## GIVEN INSTRUCTION
Give back the full listing verbatim, apart from its images.
• • •
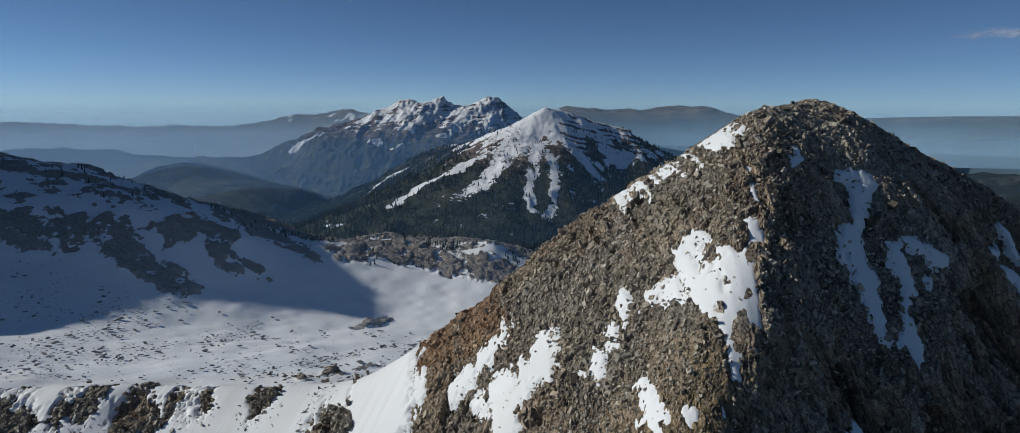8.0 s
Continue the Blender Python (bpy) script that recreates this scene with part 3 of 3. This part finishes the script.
crag_slab((10.2, 169.0, -37.5), (-2.6, 9, 11.5), 12.5, 1.5, 1.0, PALE_ROCK, "pale yellow leaning rock slab")
crag_slab((6.6, 170.5, -36), (-0.6, 6, 8), 7.5, 1.0, 0.6, ROCK, "grey leaning rock slab")
crag_slab((18.4, 156, -46.5), (-1.6, 2.5, 5), 6.0, 2.0, 1.2, PALE_ROCK, "rusty rock pinnacle behind the snow cap")
crag_slab((17.6, 141.5, -60), (1.6, 4.5, 10), 10.0, 0.8, 0.6, PALE_ROCK, "tall thin pale rock flake")
crag_slab((15.5, 141.0, -62), (0.9, 4.5, 10), 8.0, 0.7, 0.5, ROCK, "thin grey rock flake")

# ---- the cirque behind the ridge ----
CIRQUE = [
    # The ends at x = -1150 and beyond are unseen, raised to block the sun.
    [(-1500, 950, 260), (-1150, 1258, 307), (-1000, 1180, 90), (-905, 1150, 10), (-855, 1150, -40), (-790, 1165, -53), (-667, 1215, -79), (-599, 1219, -105), (-512, 1206, -138), (-423, 1190, -142), (-363, 1190, -163), (-299, 1178, -188), (-200, 1200, -177), (-114, 1161, -177), (-33, 1116, -170), (6, 1116, -190), (150, 1120, -230), (500, 1150, -260)],
    # Unseen ridge, added with heights that throw the shadow over the cirque.
    [(-1150, 760, 150), (-1150, 846, 167), (-1150, 927, 178), (-1150, 985, 200), (-1150, 1007, 225), (-1150, 1041, 238), (-1150, 1062, 250), (-1150, 1085, 300), (-1150, 1200, 304), (-1150, 1258, 300)],
    [(-1150, 1420, 60), (-1000, 1400, -160), (-900, 1320, -120)],
    [(-1150, 1050, 200), (-1000, 1020, 120), (-860, 960, 40), (-760, 880, -30), (-690, 810, -85), (-640, 740, -115), (-560, 620, -120), (-480, 510, -120)],
    [(-700, 955, -85), (-600, 961, -95), (-541, 999, -96), (-470, 1004, -109), (-429, 1024, -121)],
    [(-600, 870, -150), (-531, 900, -152), (-442, 882, -176), (-385, 892, -187), (-323, 965, -191), (-219, 1043, -194), (-123, 1060, -202), (0, 1020, -215)],
    [(-374, 1018, -143), (-330, 1075, -160), (-230, 1110, -172)],
    [(-520, 740, -180), (-450, 780, -190), (-360, 840, -205), (-180, 925, -228), (0, 900, -235), (400, 900, -280)],
    [(-400, 560, -160), (-350, 600, -168), (-290, 680, -188), (-130, 770, -210), (100, 700, -225), (400, 650, -265)],
    [(-600, 350, -135), (-400, 365, -140), (-260, 375, -128), (-100, 378, -120), (-85, 530, -160), (45, 378, -120), (280, 378, -160), (500, 380, -220)],
    [(-1500, 1500, -300), (-600, 1500, -400), (0, 1500, -330), (500, 1500, -330)],
]
basin = Land(CIRQUE, 45.0, 2.0)
mx, my = steps((-1500, -1080, 12), (-1080, -760, 6), (-760, 0, 2.2), (0, 150, 4), (150, 501, 9)), steps((330, 600, 5), (600, 840, 3.0), (840, 1140, 2.2), (1140, 1260, 3.5), (1260, 1501, 7))
MX, MY = np.meshgrid(mx, my)
MZ = basin.height(MX, MY) - 5 + 2.0 * fractal(MX, MY, 55, 3, 0.5, 40) + 2.5 * ease(MY, 640, 560) * fractal(MX, MY, 30, 2, 0.5, 43)
MN = normals(MX, MY, MZ)
MRAG = fractal(MX, MY, 24, 5, 0.7, 45)
outcrop = np.min([off_line(MX, MY, line)[0] for line in (
    [(-602, 928, 21), (-576, 923, 15)],
    [(-548, 953, 12.3), (-529, 926, 9.2)],
    [(-522, 964, 15), (-490, 948, 20.1), (-455, 924, 19.4), (-420, 914, 17.2), (-387, 898, 10)],
    [(-440, 983, 18.4), (-414, 1008, 22.4), (-391, 1012, 22.3)],
    [(-376, 976, 16.1), (-351, 973, 15.9), (-330, 981, 10.7)],
    [(-358, 1063, 15.4), (-323, 1066, 13.4), (-282, 1046, 9.3)],
    [(-386, 1091, 17.9), (-411, 1087, 14)],
    [(-250, 1075, 18), (-228, 1080, 24), (-195, 1100, 24), (-165, 1095, 22), (-126, 1085, 22), (-88, 1075, 22), (-40, 1060, 24), (10, 1050, 24), (80, 1060, 24)],
    [(-713, 1068, 7.8), (-657, 1063, 7.6), (-618, 1085, 6.5), (-559, 1077, 5.2), (-505, 1059, 5)],
    [(-179, 890, 7.8), (-173, 916, 9.7), (-163, 927, 6.5)],
    [(-150, 676, 4.6), (-132, 698, 4.8), (-177, 623, 2.2)])], 0)
upper = ease(MY, 1010, 1080) * ease(-MX, 250, 420)
back = ease(MY, 1085, 1140) * ease(MX, -470, -400)
mdeep = np.clip((outcrop - 2 + 9 * MRAG) * 0.3, -4, 2.0)
mdeep = mdeep + 4.0 * ease(np.sin((0.5 * MX + 0.87 * MZ) / 3.1 + 2.2 * MRAG) + 0.7 * fractal(MX, MY, 16, 3, 0.6, 47), 0.55, 1.0)
mdeep = np.minimum(mdeep, 2.2 - 5 * upper * ease(MRAG, 0.0, 0.5) - 4 * ease(MZ, -150, -120) * ease(MRAG, 0.35, 0.7) - 7 * back * ease(MRAG, -0.9, -0.2))
bed, dip = 0.87 * MX - 0.5 * MZ, 0.5 * MX + 0.87 * MZ
crag, crag_gap = facets(bed * 0.25, MY * 0.45, dip, 11, 51, 1.3, True)
chip, chip_gap = facets(bed * 0.4, MY, dip * 1.2, 4.5, 61, 1.2, True)
crag = 2.4 * crag + 1.1 * chip - 1.0 * np.exp(-crag_gap / 0.7) - 0.6 * np.exp(-chip_gap / 0.5)
crag = crag * ease(1.5 - mdeep, 0, 2.5) + 3.0 * ease(-mdeep, 0, 3)
cirque_mesh = grid_mesh("cirque", np.stack([MX, MY, MZ], -1) + MN * crag[..., None], None, True)
thing("cirque", cirque_mesh, FAR_ROCK, "snowy cirque under a broken grey rock ridge", "ridge")


def lay_snow(mesh, deep):
    """Stores the depth of the snow over a land's mesh."""
    mesh.attributes.new("snow", "FLOAT", "POINT").data.foreach_set("value", deep.ravel())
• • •
## EXERCISE SOLUTION
8.0 s
Continue the Blender Python (bpy) script that recreates this scene with part 3 of 3. This part finishes the script.
crag_slab((10.2, 169.0, -37.5), (-2.6, 9, 11.5), 12.5, 1.5, 1.0, PALE_ROCK, "pale yellow leaning rock slab")
crag_slab((6.6, 170.5, -36), (-0.6, 6, 8), 7.5, 1.0, 0.6, ROCK, "grey leaning rock slab")
crag_slab((18.4, 156, -46.5), (-1.6, 2.5, 5), 6.0, 2.0, 1.2, PALE_ROCK, "rusty rock pinnacle behind the snow cap")
crag_slab((17.6, 141.5, -60), (1.6, 4.5, 10), 10.0, 0.8, 0.6, PALE_ROCK, "tall thin pale rock flake")
crag_slab((15.5, 141.0, -62), (0.9, 4.5, 10), 8.0, 0.7, 0.5, ROCK, "thin grey rock flake")

# ---- the cirque behind the ridge ----
CIRQUE = [
    # The ends at x = -1150 and beyond are unseen, raised to block the sun.
    [(-1500, 950, 260), (-1150, 1258, 307), (-1000, 1180, 90), (-905, 1150, 10), (-855, 1150, -40), (-790, 1165, -53), (-667, 1215, -79), (-599, 1219, -105), (-512, 1206, -138), (-423, 1190, -142), (-363, 1190, -163), (-299, 1178, -188), (-200, 1200, -177), (-114, 1161, -177), (-33, 1116, -170), (6, 1116, -190), (150, 1120, -230), (500, 1150, -260)],
    # Unseen ridge, added with heights that throw the shadow over the cirque.
    [(-1150, 760, 150), (-1150, 846, 167), (-1150, 927, 178), (-1150, 985, 200), (-1150, 1007, 225), (-1150, 1041, 238), (-1150, 1062, 250), (-1150, 1085, 300), (-1150, 1200, 304), (-1150, 1258, 300)],
    [(-1150, 1420, 60), (-1000, 1400, -160), (-900, 1320, -120)],
    [(-1150, 1050, 200), (-1000, 1020, 120), (-860, 960, 40), (-760, 880, -30), (-690, 810, -85), (-640, 740, -115), (-560, 620, -120), (-480, 510, -120)],
    [(-700, 955, -85), (-600, 961, -95), (-541, 999, -96), (-470, 1004, -109), (-429, 1024, -121)],
    [(-600, 870, -150), (-531, 900, -152), (-442, 882, -176), (-385, 892, -187), (-323, 965, -191), (-219, 1043, -194), (-123, 1060, -202), (0, 1020, -215)],
    [(-374, 1018, -143), (-330, 1075, -160), (-230, 1110, -172)],
    [(-520, 740, -180), (-450, 780, -190), (-360, 840, -205), (-180, 925, -228), (0, 900, -235), (400, 900, -280)],
    [(-400, 560, -160), (-350, 600, -168), (-290, 680, -188), (-130, 770, -210), (100, 700, -225), (400, 650, -265)],
    [(-600, 350, -135), (-400, 365, -140), (-260, 375, -128), (-100, 378, -120), (-85, 530, -160), (45, 378, -120), (280, 378, -160), (500, 380, -220)],
    [(-1500, 1500, -300), (-600, 1500, -400), (0, 1500, -330), (500, 1500, -330)],
]
basin = Land(CIRQUE, 45.0, 2.0)
mx, my = steps((-1500, -1080, 12), (-1080, -760, 6), (-760, 0, 2.2), (0, 150, 4), (150, 501, 9)), steps((330, 600, 5), (600, 840, 3.0), (840, 1140, 2.2), (1140, 1260, 3.5), (1260, 1501, 7))
MX, MY = np.meshgrid(mx, my)
MZ = basin.height(MX, MY) - 5 + 2.0 * fractal(MX, MY, 55, 3, 0.5, 40) + 2.5 * ease(MY, 640, 560) * fractal(MX, MY, 30, 2, 0.5, 43)
MN = normals(MX, MY, MZ)
MRAG = fractal(MX, MY, 24, 5, 0.7, 45)
outcrop = np.min([off_line(MX, MY, line)[0] for line in (
    [(-602, 928, 21), (-576, 923, 15)],
    [(-548, 953, 12.3), (-529, 926, 9.2)],
    [(-522, 964, 15), (-490, 948, 20.1), (-455, 924, 19.4), (-420, 914, 17.2), (-387, 898, 10)],
    [(-440, 983, 18.4), (-414, 1008, 22.4), (-391, 1012, 22.3)],
    [(-376, 976, 16.1), (-351, 973, 15.9), (-330, 981, 10.7)],
    [(-358, 1063, 15.4), (-323, 1066, 13.4), (-282, 1046, 9.3)],
    [(-386, 1091, 17.9), (-411, 1087, 14)],
    [(-250, 1075, 18), (-228, 1080, 24), (-195, 1100, 24), (-165, 1095, 22), (-126, 1085, 22), (-88, 1075, 22), (-40, 1060, 24), (10, 1050, 24), (80, 1060, 24)],
    [(-713, 1068, 7.8), (-657, 1063, 7.6), (-618, 1085, 6.5), (-559, 1077, 5.2), (-505, 1059, 5)],
    [(-179, 890, 7.8), (-173, 916, 9.7), (-163, 927, 6.5)],
    [(-150, 676, 4.6), (-132, 698, 4.8), (-177, 623, 2.2)])], 0)
upper = ease(MY, 1010, 1080) * ease(-MX, 250, 420)
back = ease(MY, 1085, 1140) * ease(MX, -470, -400)
mdeep = np.clip((outcrop - 2 + 9 * MRAG) * 0.3, -4, 2.0)
mdeep = mdeep + 4.0 * ease(np.sin((0.5 * MX + 0.87 * MZ) / 3.1 + 2.2 * MRAG) + 0.7 * fractal(MX, MY, 16, 3, 0.6, 47), 0.55, 1.0)
mdeep = np.minimum(mdeep, 2.2 - 5 * upper * ease(MRAG, 0.0, 0.5) - 4 * ease(MZ, -150, -120) * ease(MRAG, 0.35, 0.7) - 7 * back * ease(MRAG, -0.9, -0.2))
bed, dip = 0.87 * MX - 0.5 * MZ, 0.5 * MX + 0.87 * MZ
crag, crag_gap = facets(bed * 0.25, MY * 0.45, dip, 11, 51, 1.3, True)
chip, chip_gap = facets(bed * 0.4, MY, dip * 1.2, 4.5, 61, 1.2, True)
crag = 2.4 * crag + 1.1 * chip - 1.0 * np.exp(-crag_gap / 0.7) - 0.6 * np.exp(-chip_gap / 0.5)
crag = crag * ease(1.5 - mdeep, 0, 2.5) + 3.0 * ease(-mdeep, 0, 3)
cirque_mesh = grid_mesh("cirque", np.stack([MX, MY, MZ], -1) + MN * crag[..., None], None, True)
thing("cirque", cirque_mesh, FAR_ROCK, "snowy cirque under a broken grey rock ridge", "ridge")


def lay_snow(mesh, deep):
    """Stores the depth of the snow over a land's mesh."""
    mesh.attributes.new("snow", "FLOAT", "POINT").data.foreach_set("value", deep.ravel())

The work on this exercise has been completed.